次はウィキペディアによります。『全体主義(ぜんたいしゅぎ、totalitarianism)とは、個人の自由、個人の利益に対して、全体の利益が優先される政治原理、およびその原理からなされる主張のことである。歴史的には近現代において国力を全て総動員する戦間期にこうした主張があらわれたとされるが、今日でも、個人の自由や利益を制約する傾向が顕著な国家について「全体主義国家」あるいは「全体主義体制」の呼称があたえられている』

日本は軍国主義という全体主義的な統治体制を経験したと私は理解しています。そもそも共産主義の目的はなんだったのでしょう。「財産の共有を目指す思想。通常は生産手段の私的所有を社会的所有に変えることを理想とする」、とウィキペディアにあります。しかしながら、ソ連や中国の歴史的な実状が示すように、陰険な全体主義的体制になってしまい、汚職や権力などによって資産を私的所有する貴族モドキの特権階級が生まれ、国民の大多数については、搾取がなくなるどころか西洋の資本(自由)主義諸国より悪くなりました。

さらに悪いのは、独裁制であるため、全てが不透明で著しく公平さを欠くことだと言えます。知る権利の期待できる民主主義でないのは致命的だと思います。もし興味ある方は、ウィキペディアの「共産主義」を読んでください。日本の「世界で唯一成功した社会主義国家」についての解説もありました。これ以上イデオロギーに直接入り込むのは、複雑であるし、かつ私の知識の範囲を超えるため、次に進みましょう。

ベルリンの壁の崩壊によってソ連が分割し、共産党独裁が終わりました。その後、資本および自由主義が中国やキューバなどの一部を残して再び世界を征服したようです。そう、あなたにきつい仕事を与えてコキ使い、利益を搾り取ろうとする資本家に鉄槌(なんと懐かしい言葉でしょうか)を下し、あなたを解放して人間らしく生活できるようにしてくれるはずの希望の星、共産主義が圧倒的に少数派になっちゃったんですね。

このあと、いくらかの暗さをまとっていた資本主義は、市場原理主義などと交代し、さらにIT革命によって、暗さを脱ぎ捨てて大いに繁盛しました。バブルのように多少行き過ぎもあって、金融市場が飛び跳ねるなどして現在に至ります。そして大量生産によって工業製品は安くて高品質になり、携帯、パソコンなどの便利な商品が途上国にもどっと流れてきました。90年代の輸入品開放策によって、ブラジルの車などグッとよくなりました。なにしろ大統領がブラジル製自動車を、「荷馬車(カホッサ)」と申していたくらいです。

けれども21世紀に入った現在、資本および自由主義は理想となっているでしょうか?残念ながら答えは否定的です。98年に起こったロシア財政危機は、ヘッジファンドンのLTCMを破綻させました。当時ファンドの取引プログラムを開発した連中(「ドリーム・チーム」と呼ばれたという)が、ノーベル賞を貰った「ロケット・サイエンスのバカどもが」と揶揄された金融事件です。

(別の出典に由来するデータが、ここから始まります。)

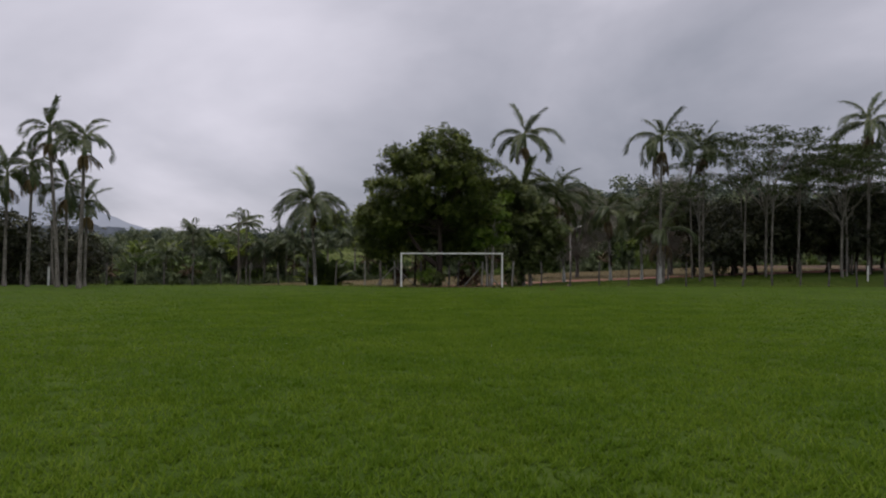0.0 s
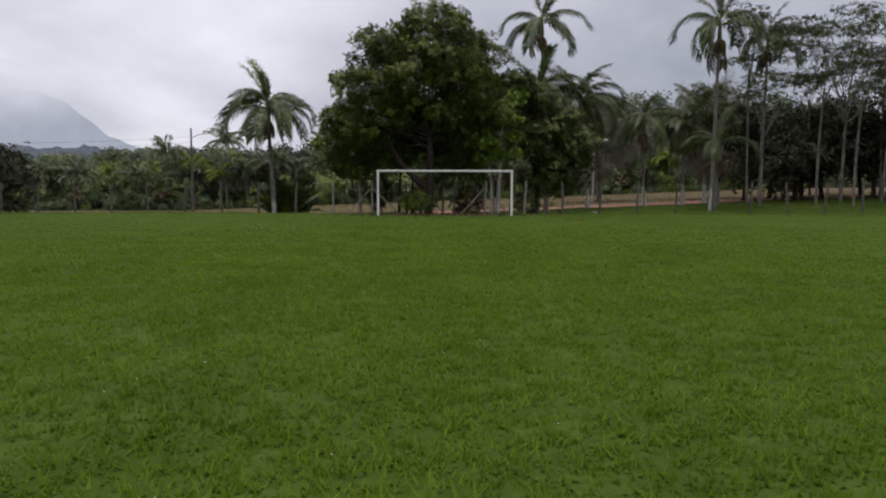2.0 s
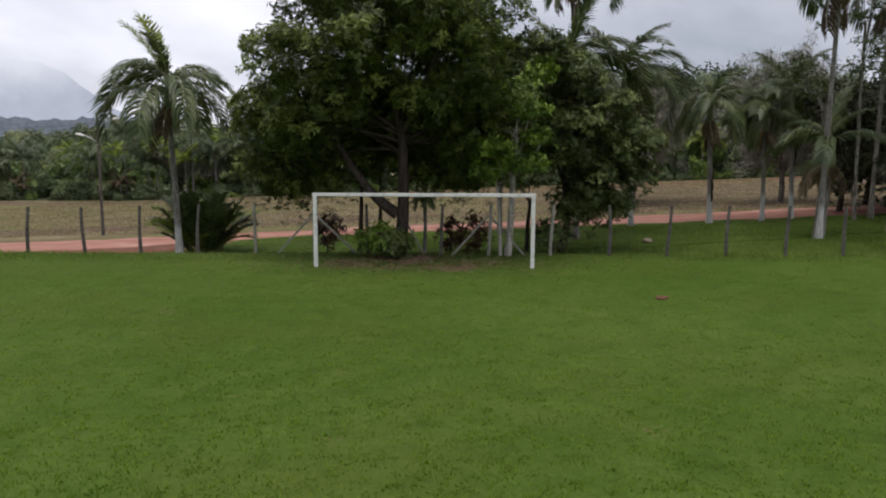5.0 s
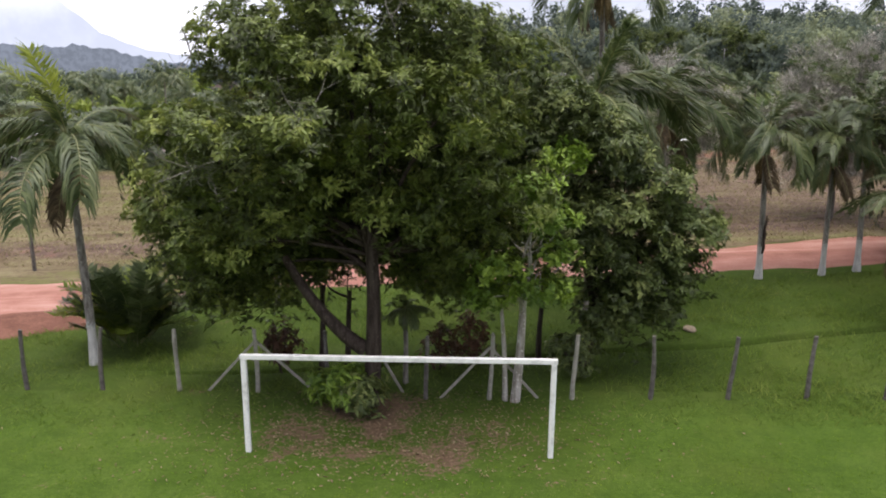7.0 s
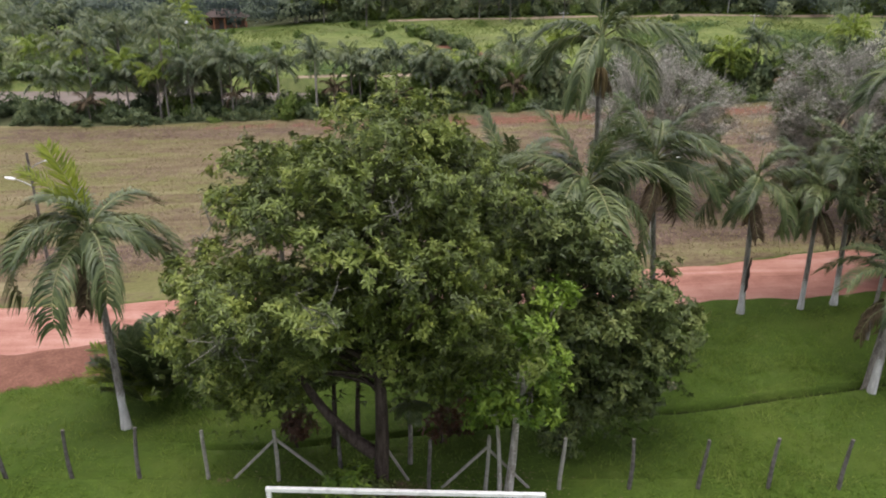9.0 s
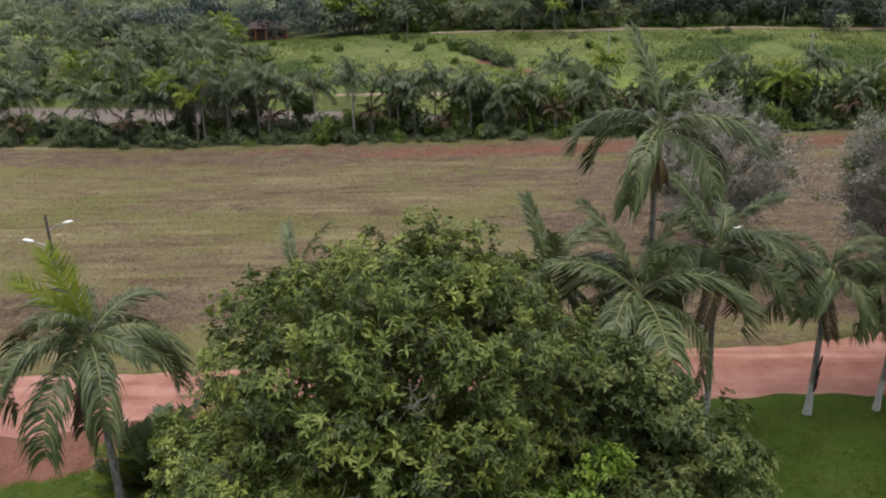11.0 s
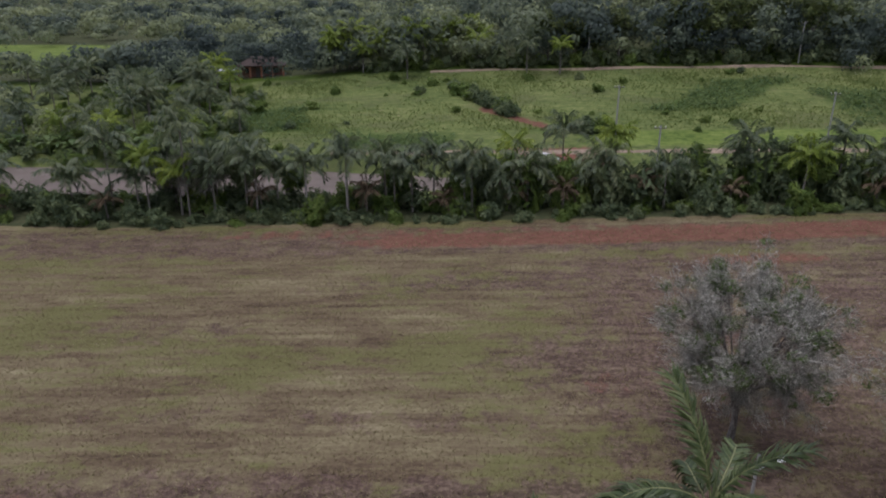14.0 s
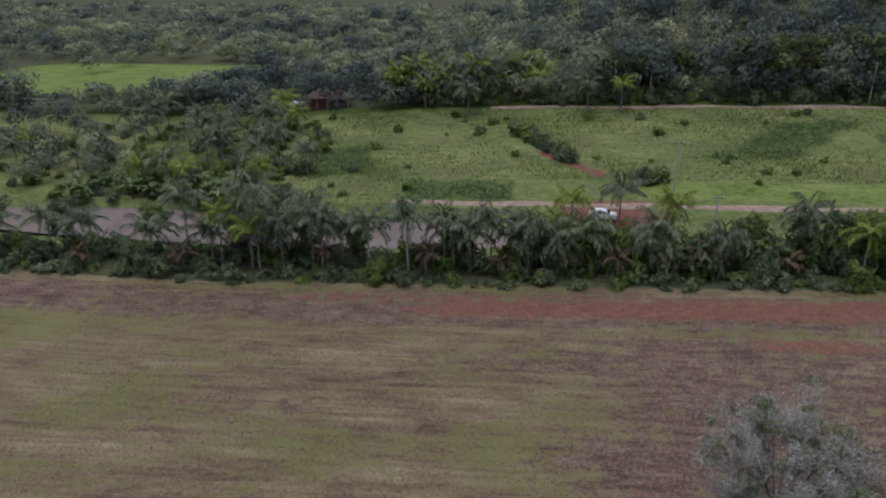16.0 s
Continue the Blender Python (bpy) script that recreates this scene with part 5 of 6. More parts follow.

日本の堀江モンなどの事件も同じことです。すなわち、市場原理主義のチャンピョン達のモラル感が問われてしまっています。投資市場のギャンブル化だけでなく、日本企業の特徴喪失や格差社会を嘆く人も多くなりました。またこの先、世界経済に溜まってきた債務と債権の歪みが一気に是正される可能性が高いと感じています。ついでに言えば、ヘッジファンドや株取引などのプログラムには、(可能かどうかわかりませんが)情念のパラメーターを入れない限り完全にならないでしょう。